### Short task:
The entire listing is to be repeated verbatim.

### Collected material:
## Start

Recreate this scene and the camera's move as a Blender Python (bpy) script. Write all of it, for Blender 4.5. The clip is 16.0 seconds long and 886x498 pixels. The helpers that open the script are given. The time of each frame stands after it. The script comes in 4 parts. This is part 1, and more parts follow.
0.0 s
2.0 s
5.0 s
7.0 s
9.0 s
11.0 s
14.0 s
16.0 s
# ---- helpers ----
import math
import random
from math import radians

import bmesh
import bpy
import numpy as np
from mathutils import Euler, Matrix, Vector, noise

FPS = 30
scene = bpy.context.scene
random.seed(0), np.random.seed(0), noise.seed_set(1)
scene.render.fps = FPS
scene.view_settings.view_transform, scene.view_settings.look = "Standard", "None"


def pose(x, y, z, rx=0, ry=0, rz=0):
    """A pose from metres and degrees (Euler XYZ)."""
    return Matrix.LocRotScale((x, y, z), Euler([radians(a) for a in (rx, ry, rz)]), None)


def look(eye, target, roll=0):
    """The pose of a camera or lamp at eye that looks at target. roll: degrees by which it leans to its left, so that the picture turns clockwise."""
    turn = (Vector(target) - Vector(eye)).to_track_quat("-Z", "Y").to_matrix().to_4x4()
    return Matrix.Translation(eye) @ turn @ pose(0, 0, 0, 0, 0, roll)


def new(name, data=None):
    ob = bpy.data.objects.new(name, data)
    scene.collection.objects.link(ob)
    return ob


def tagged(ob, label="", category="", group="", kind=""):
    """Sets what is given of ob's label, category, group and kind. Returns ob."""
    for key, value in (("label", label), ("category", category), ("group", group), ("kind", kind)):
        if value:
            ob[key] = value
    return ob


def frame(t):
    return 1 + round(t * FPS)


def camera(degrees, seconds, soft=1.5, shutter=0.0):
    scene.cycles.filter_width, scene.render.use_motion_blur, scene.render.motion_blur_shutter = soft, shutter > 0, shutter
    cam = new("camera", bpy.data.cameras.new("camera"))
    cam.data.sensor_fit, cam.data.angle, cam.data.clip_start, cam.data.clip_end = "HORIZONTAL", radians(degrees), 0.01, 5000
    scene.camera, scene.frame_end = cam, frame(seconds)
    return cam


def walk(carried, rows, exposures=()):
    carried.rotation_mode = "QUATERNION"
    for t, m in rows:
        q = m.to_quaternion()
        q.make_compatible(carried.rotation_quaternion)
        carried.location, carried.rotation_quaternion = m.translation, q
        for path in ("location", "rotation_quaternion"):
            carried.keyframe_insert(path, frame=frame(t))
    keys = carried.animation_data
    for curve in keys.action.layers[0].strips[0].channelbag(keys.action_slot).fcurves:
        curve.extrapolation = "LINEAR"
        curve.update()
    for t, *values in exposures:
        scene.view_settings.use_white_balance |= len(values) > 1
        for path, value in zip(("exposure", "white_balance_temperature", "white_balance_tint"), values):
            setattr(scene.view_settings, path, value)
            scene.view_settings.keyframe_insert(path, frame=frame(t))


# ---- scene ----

## End

### Correct response:
Recreate this scene and the camera's move as a Blender Python (bpy) script. Write all of it, for Blender 4.5. The clip is 16.0 seconds long and 886x498 pixels. The helpers that open the script are given. The time of each frame stands after it. The script comes in 4 parts. This is part 1, and more parts follow.
0.0 s
2.0 s
5.0 s
7.0 s
9.0 s
11.0 s
14.0 s
16.0 s
# ---- helpers ----
import math
import random
from math import radians

import bmesh
import bpy
import numpy as np
from mathutils import Euler, Matrix, Vector, noise

FPS = 30
scene = bpy.context.scene
random.seed(0), np.random.seed(0), noise.seed_set(1)
scene.render.fps = FPS
scene.view_settings.view_transform, scene.view_settings.look = "Standard", "None"


def pose(x, y, z, rx=0, ry=0, rz=0):
    """A pose from metres and degrees (Euler XYZ)."""
    return Matrix.LocRotScale((x, y, z), Euler([radians(a) for a in (rx, ry, rz)]), None)


def look(eye, target, roll=0):
    """The pose of a camera or lamp at eye that looks at target. roll: degrees by which it leans to its left, so that the picture turns clockwise."""
    turn = (Vector(target) - Vector(eye)).to_track_quat("-Z", "Y").to_matrix().to_4x4()
    return Matrix.Translation(eye) @ turn @ pose(0, 0, 0, 0, 0, roll)


def new(name, data=None):
    ob = bpy.data.objects.new(name, data)
    scene.collection.objects.link(ob)
    return ob


def tagged(ob, label="", category="", group="", kind=""):
    """Sets what is given of ob's label, category, group and kind. Returns ob."""
    for key, value in (("label", label), ("category", category), ("group", group), ("kind", kind)):
        if value:
            ob[key] = value
    return ob


def frame(t):
    return 1 + round(t * FPS)


def camera(degrees, seconds, soft=1.5, shutter=0.0):
    scene.cycles.filter_width, scene.render.use_motion_blur, scene.render.motion_blur_shutter = soft, shutter > 0, shutter
    cam = new("camera", bpy.data.cameras.new("camera"))
    cam.data.sensor_fit, cam.data.angle, cam.data.clip_start, cam.data.clip_end = "HORIZONTAL", radians(degrees), 0.01, 5000
    scene.camera, scene.frame_end = cam, frame(seconds)
    return cam


def walk(carried, rows, exposures=()):
    carried.rotation_mode = "QUATERNION"
    for t, m in rows:
        q = m.to_quaternion()
        q.make_compatible(carried.rotation_quaternion)
        carried.location, carried.rotation_quaternion = m.translation, q
        for path in ("location", "rotation_quaternion"):
            carried.keyframe_insert(path, frame=frame(t))
    keys = carried.animation_data
    for curve in keys.action.layers[0].strips[0].channelbag(keys.action_slot).fcurves:
        curve.extrapolation = "LINEAR"
        curve.update()
    for t, *values in exposures:
        scene.view_settings.use_white_balance |= len(values) > 1
        for path, value in zip(("exposure", "white_balance_temperature", "white_balance_tint"), values):
            setattr(scene.view_settings, path, value)
            scene.view_settings.keyframe_insert(path, frame=frame(t))


# ---- scene ----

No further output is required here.